### Exercise prompt
Copy the data exactly as it appears, and do not include any pictures.

### Provided material
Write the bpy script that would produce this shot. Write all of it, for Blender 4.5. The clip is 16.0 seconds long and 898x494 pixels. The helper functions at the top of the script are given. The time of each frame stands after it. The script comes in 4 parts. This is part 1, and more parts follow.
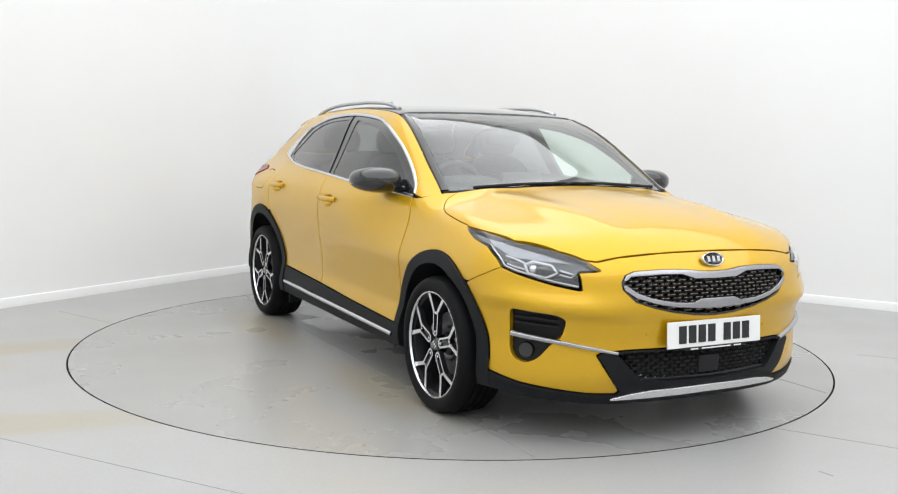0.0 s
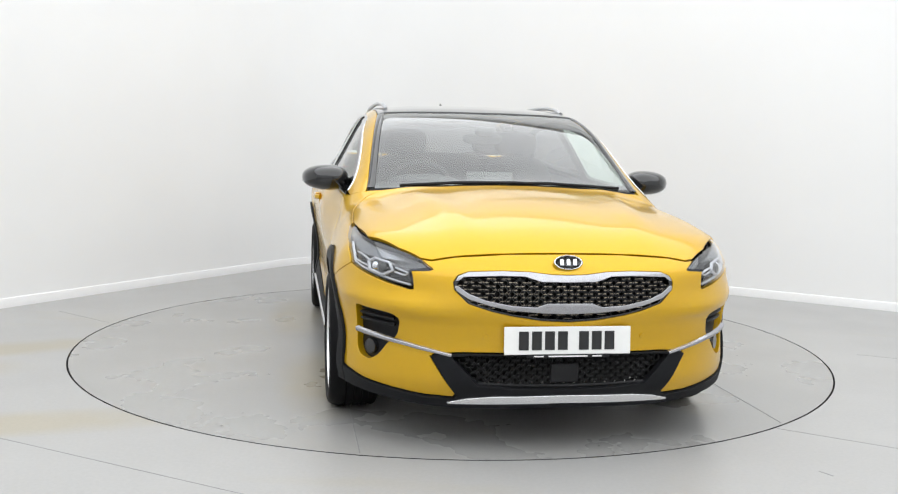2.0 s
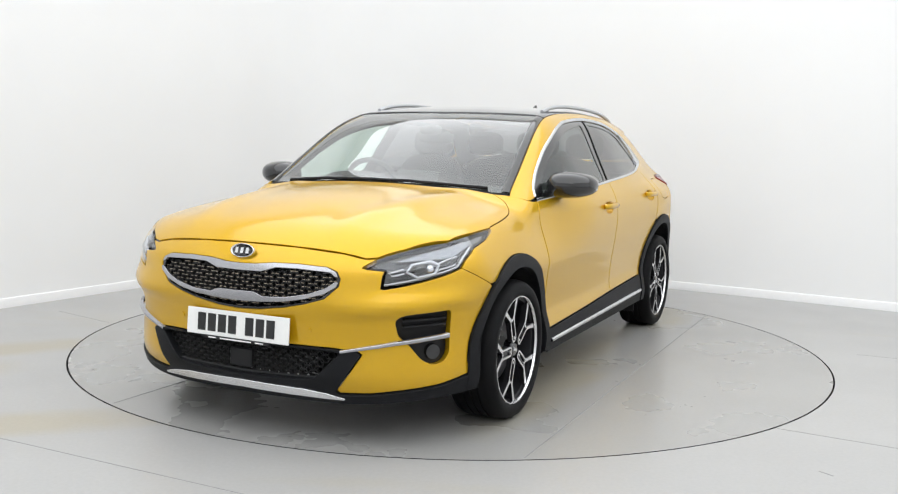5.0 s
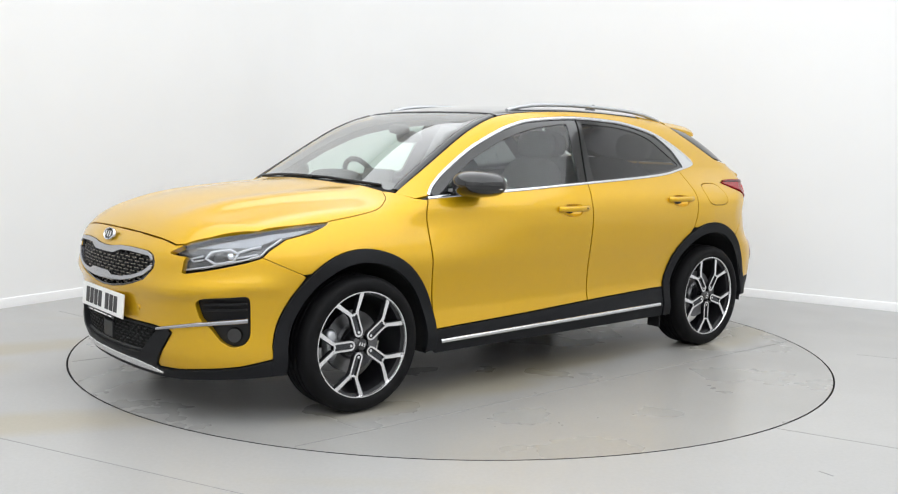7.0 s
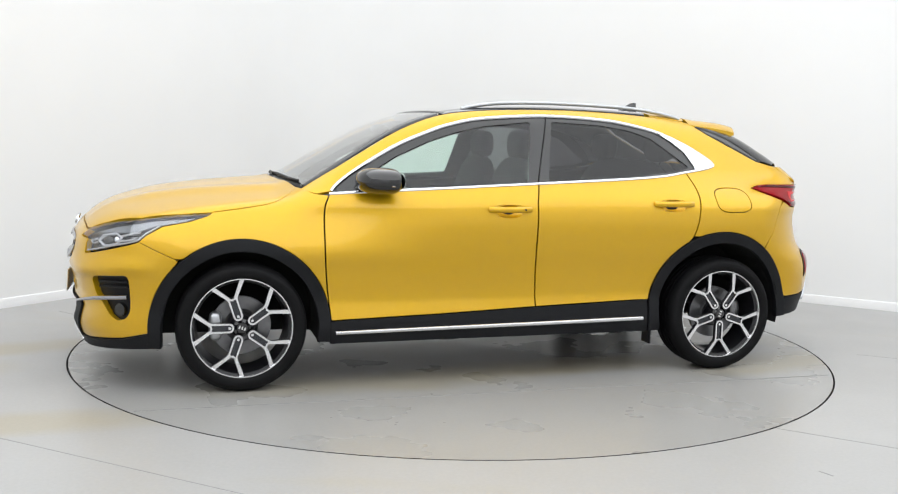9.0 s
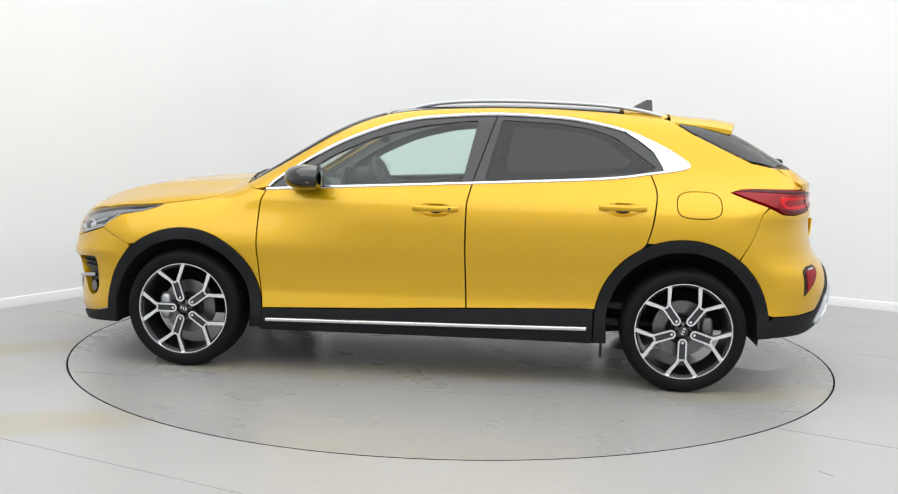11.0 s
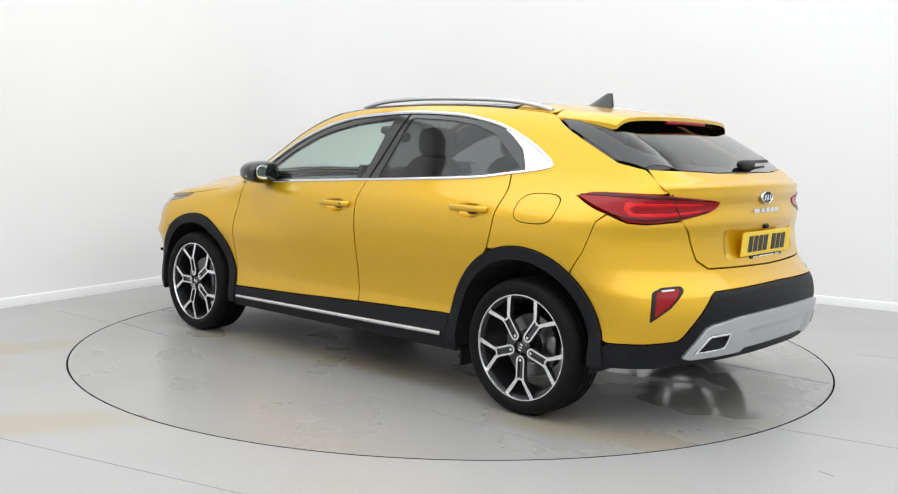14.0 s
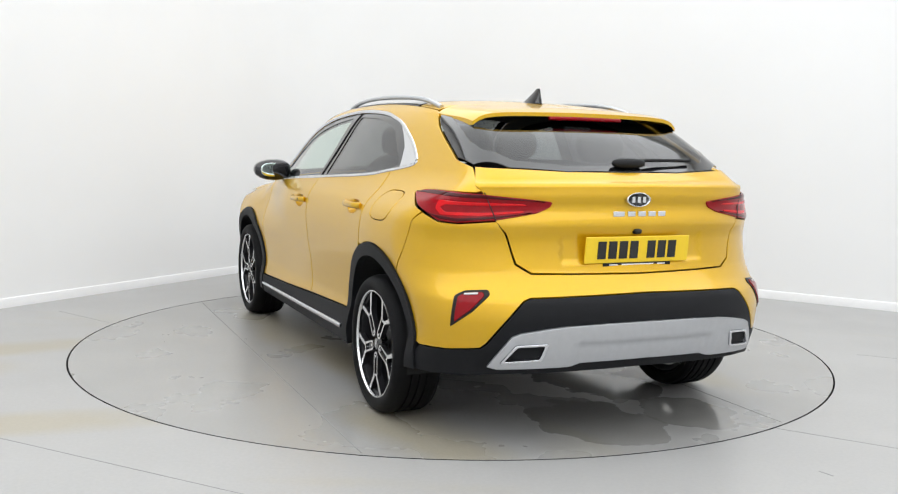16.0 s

### Written solution
Write the bpy script that would produce this shot. Write all of it, for Blender 4.5. The clip is 16.0 seconds long and 898x494 pixels. The helper functions at the top of the script are given. The time of each frame stands after it. The script comes in 4 parts. This is part 1, and more parts follow.
0.0 s
2.0 s
5.0 s
7.0 s
9.0 s
11.0 s
14.0 s
16.0 s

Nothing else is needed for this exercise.